More than 3.6 million hectares of pristine tropical rainforest were destroyed in 2018, according to satellite analysis, with beef, chocolate and palm oil among the main causes, the media reported on Thursday.
The forests store huge amounts of carbon and are teeming with wildlife, making their protection critical to stopping runaway climate change and halting a sixth mass extinction. But deforestation is still on an upward trend, researchers have said.
Although 2018 losses were lower than in 2016 and 2017, when dry conditions led to large fires, last year was the next worst since 2002, when such records began, reports the Guardian.

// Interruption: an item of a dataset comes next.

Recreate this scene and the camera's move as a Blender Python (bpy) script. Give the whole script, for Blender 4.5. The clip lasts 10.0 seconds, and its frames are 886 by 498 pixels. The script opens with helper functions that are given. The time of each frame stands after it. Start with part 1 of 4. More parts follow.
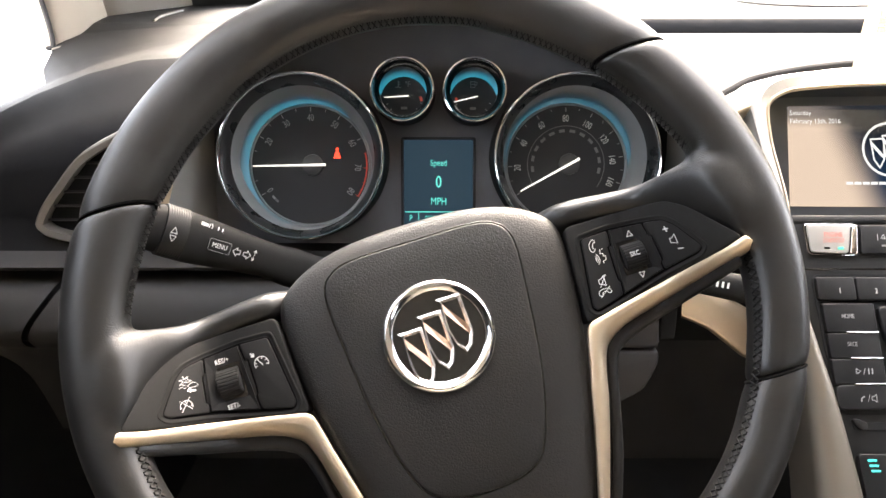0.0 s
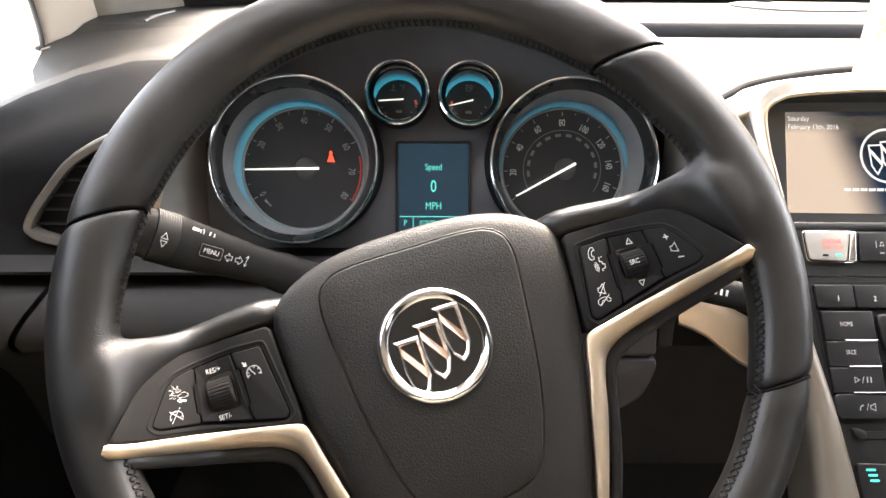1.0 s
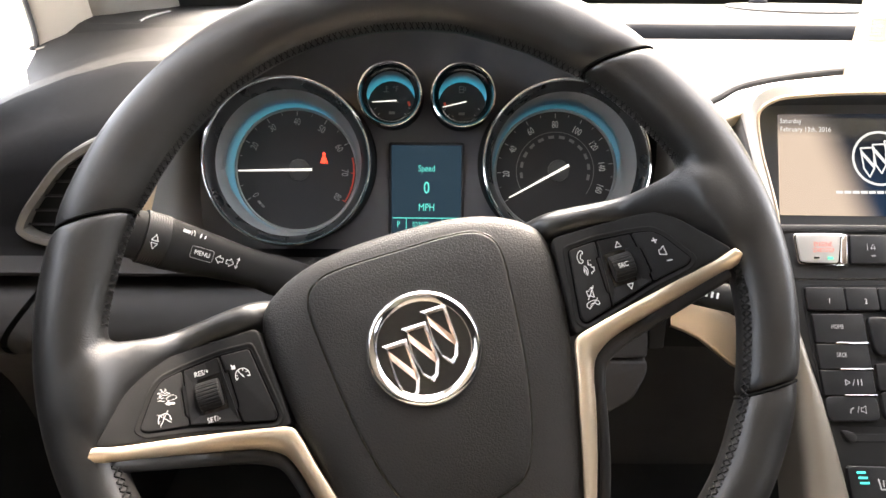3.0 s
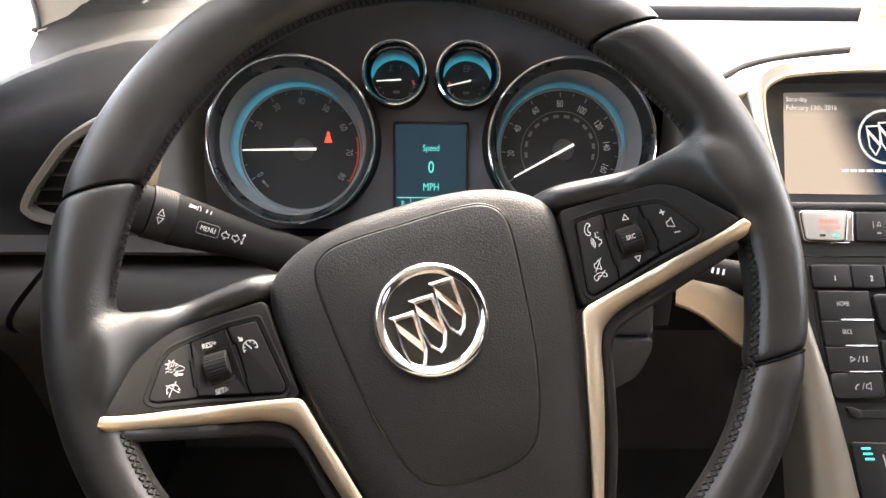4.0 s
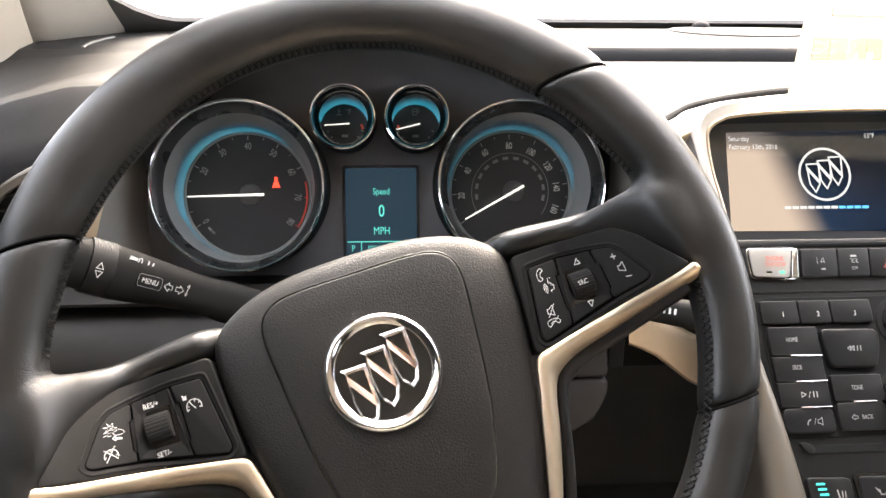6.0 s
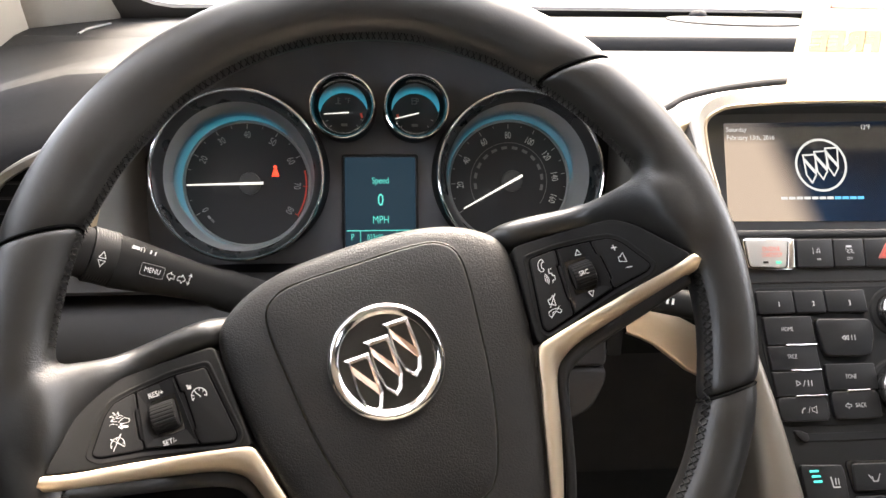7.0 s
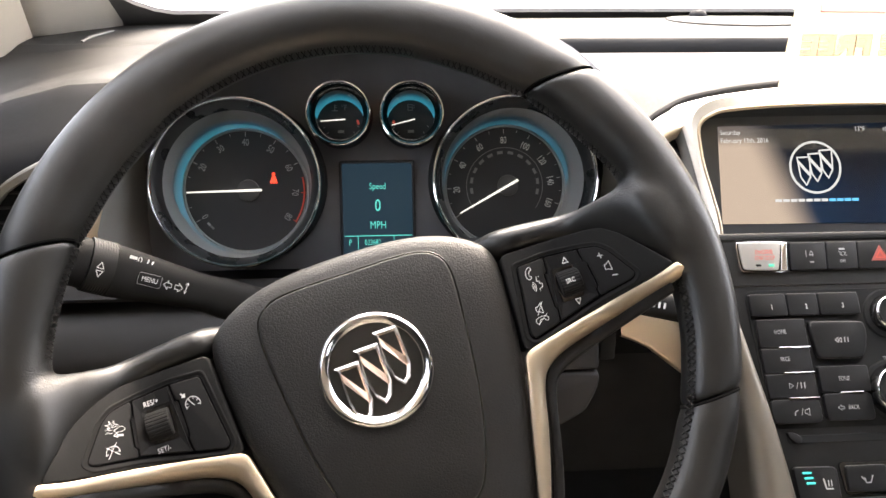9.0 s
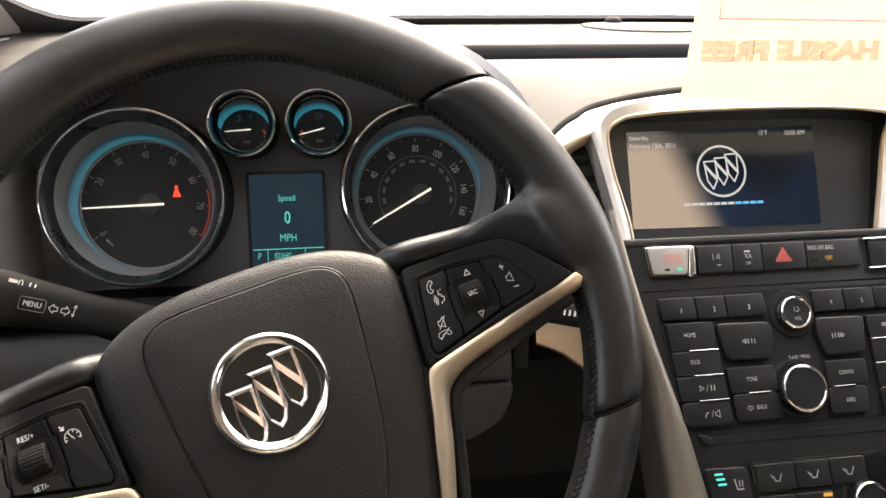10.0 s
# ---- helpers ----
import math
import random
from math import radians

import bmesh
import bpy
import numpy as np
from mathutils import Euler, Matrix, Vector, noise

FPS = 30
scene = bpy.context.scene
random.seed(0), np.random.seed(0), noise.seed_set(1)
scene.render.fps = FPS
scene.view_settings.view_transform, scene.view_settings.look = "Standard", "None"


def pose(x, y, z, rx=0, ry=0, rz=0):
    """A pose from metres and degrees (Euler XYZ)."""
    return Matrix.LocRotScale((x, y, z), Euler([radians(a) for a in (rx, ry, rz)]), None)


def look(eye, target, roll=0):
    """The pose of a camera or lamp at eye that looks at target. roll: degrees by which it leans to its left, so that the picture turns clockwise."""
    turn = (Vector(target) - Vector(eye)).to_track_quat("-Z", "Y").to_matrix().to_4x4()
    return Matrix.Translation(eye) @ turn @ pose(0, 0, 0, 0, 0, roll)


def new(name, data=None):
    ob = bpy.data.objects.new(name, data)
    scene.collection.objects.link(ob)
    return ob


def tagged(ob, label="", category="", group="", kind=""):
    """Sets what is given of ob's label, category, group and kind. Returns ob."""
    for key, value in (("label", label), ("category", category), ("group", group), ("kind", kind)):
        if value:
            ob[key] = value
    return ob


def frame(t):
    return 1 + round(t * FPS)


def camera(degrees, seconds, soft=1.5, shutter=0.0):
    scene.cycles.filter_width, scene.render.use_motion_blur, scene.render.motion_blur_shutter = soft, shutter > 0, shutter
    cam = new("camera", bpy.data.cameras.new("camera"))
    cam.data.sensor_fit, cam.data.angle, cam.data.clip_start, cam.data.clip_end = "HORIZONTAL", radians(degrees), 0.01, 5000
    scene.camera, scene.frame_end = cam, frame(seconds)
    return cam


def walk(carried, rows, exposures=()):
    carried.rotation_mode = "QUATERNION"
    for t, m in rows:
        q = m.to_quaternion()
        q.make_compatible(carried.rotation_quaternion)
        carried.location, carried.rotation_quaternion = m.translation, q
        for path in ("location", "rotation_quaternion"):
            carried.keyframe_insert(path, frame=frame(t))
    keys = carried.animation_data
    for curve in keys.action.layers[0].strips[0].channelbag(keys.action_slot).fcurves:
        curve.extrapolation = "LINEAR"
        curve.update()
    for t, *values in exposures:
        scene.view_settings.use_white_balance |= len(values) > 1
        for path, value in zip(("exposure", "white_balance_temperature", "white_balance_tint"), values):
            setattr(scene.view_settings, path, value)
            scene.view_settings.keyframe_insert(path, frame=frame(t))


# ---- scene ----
cam = camera(60.0, 10.0)
# seconds, eye x y z, yaw (to the left), pitch (up), roll
ROWS = [
    (0.0, 0.0000, 0.0000, 1.1000, -0.00, -20.00, 0.00),
    (0.5, -0.0009, 0.0063, 1.0992, -0.67, -19.60, 0.31),
    (1.0, -0.0027, 0.0084, 1.1001, -0.66, -19.86, 0.42),
    (1.5, -0.0024, 0.0087, 1.0992, -0.90, -20.62, 0.75),
    (2.0, -0.0007, 0.0090, 1.1000, -1.36, -20.54, 0.82),
    (3.5, 0.0032, 0.0081, 1.1027, -0.53, -19.77, 0.47),
    (4.0, -0.0010, 0.0057, 1.0927, -0.72, -20.61, 0.53),
    (4.5, -0.0051, 0.0098, 1.0880, -2.35, -19.12, 1.70),
    (5.0, -0.0001, 0.0075, 1.0900, -2.52, -18.48, 1.00),
    (5.5, 0.0020, 0.0148, 1.0936, -3.69, -17.80, 0.36),
    (7.0, -0.0044, 0.0126, 1.0996, -4.90, -18.89, 0.82),
    (7.5, -0.0057, 0.0109, 1.1001, -4.49, -19.84, 0.76),
    (8.0, -0.0068, 0.0113, 1.1019, -3.57, -20.49, 0.57),
    (8.5, -0.0038, 0.0069, 1.1063, -3.55, -19.64, 0.50),
    (9.0, 0.0070, 0.0074, 1.1081, -4.10, -19.11, 0.11),
    (9.5, 0.0184, 0.0105, 1.1097, -6.58, -18.60, 0.41),
    (10.0, 0.0290, 0.0184, 1.1082, -9.04, -18.68, 0.29),
]


def aim(x, y, z, yaw, pitch, roll):
    a, b = radians(yaw), radians(pitch)
    ahead = Vector((-math.sin(a) * math.cos(b), math.cos(a) * math.cos(b), math.sin(b)))
    return look((x, y, z), Vector((x, y, z)) + ahead, roll)


walk(cam, [(t, aim(*r)) for t, *r in ROWS], exposures=[(0.0, 3.54, 7100, 10), (5.5, 3.48, 7100, 10), (8.0, 3.31, 7100, 10), (8.5, 3.30, 7100, 10), (9.0, 3.20, 7100, 10), (9.5, 3.20, 7100, 10), (10.0, 2.78, 7400, 10)])

# ---- world, sun, exposure ----
world = bpy.data.worlds.new("sky")
scene.world = world
world.use_nodes = True
wn = world.node_tree.nodes
sky = wn.new("ShaderNodeTexSky")
sky.sky_type = "NISHITA"
sky.sun_disc = False
sky.sun_elevation, sky.sun_rotation = radians(51), radians(30)
sky.air_density, sky.dust_density, sky.ozone_density = 0.7, 5.0, 0.6
wn["Background"].inputs["Strength"].default_value = 0.15
haze = wn.new("ShaderNodeMix")
haze.data_type, haze.blend_type = "RGBA", "ADD"
haze.inputs["Factor"].default_value = 1.0
haze.inputs["B"].default_value = (3.25, 3.33, 3.45, 1)
world.node_tree.links.new(sky.outputs["Color"], haze.inputs["A"])
world.node_tree.links.new(haze.outputs["Result"], wn["Background"].inputs["Color"])

sun = new("sun", bpy.data.lights.new("sun", "SUN"))
sun.data.energy, sun.data.angle, sun.data.color = 0.9, radians(34), (1.0, 0.95, 0.88)
SUN_FROM = Vector((0.06, 0.62, 0.78))
sun.matrix_basis = look(SUN_FROM * 10, (0, 0, 0))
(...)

Clearcutting of primary forest by loggers and cattle ranchers in Brazil dominated the destruction, including invasions into indigenous lands where uncontacted tribes live. Losses were also high in the Democratic Republic of the Congo (DRC) and Indonesia.
Indonesia is the only major country where government protections appear to be significantly reducing the losses.
Ghana and Ivory Coast recorded the biggest percentage rises in rainforest destruction, driven by gold mining and cocoa farming.
"We are nowhere near winning this battle," said Frances Seymour from the Washington-based World Resources Institute, part of the Global Forest Watch (GFW) network, which produced the analysis.
"The world's forests are now in the emergency room - it is death by a thousand cuts... For every hectare lost, we are one step closer to the scary scenario of runaway climate change."
The analysis looked at all tree losses in the tropics, but focused on primary forests which are untouched, store the most carbon and have the highest populations and variety of wildlife.
Their destruction is seen as largely irreversible, even over decades.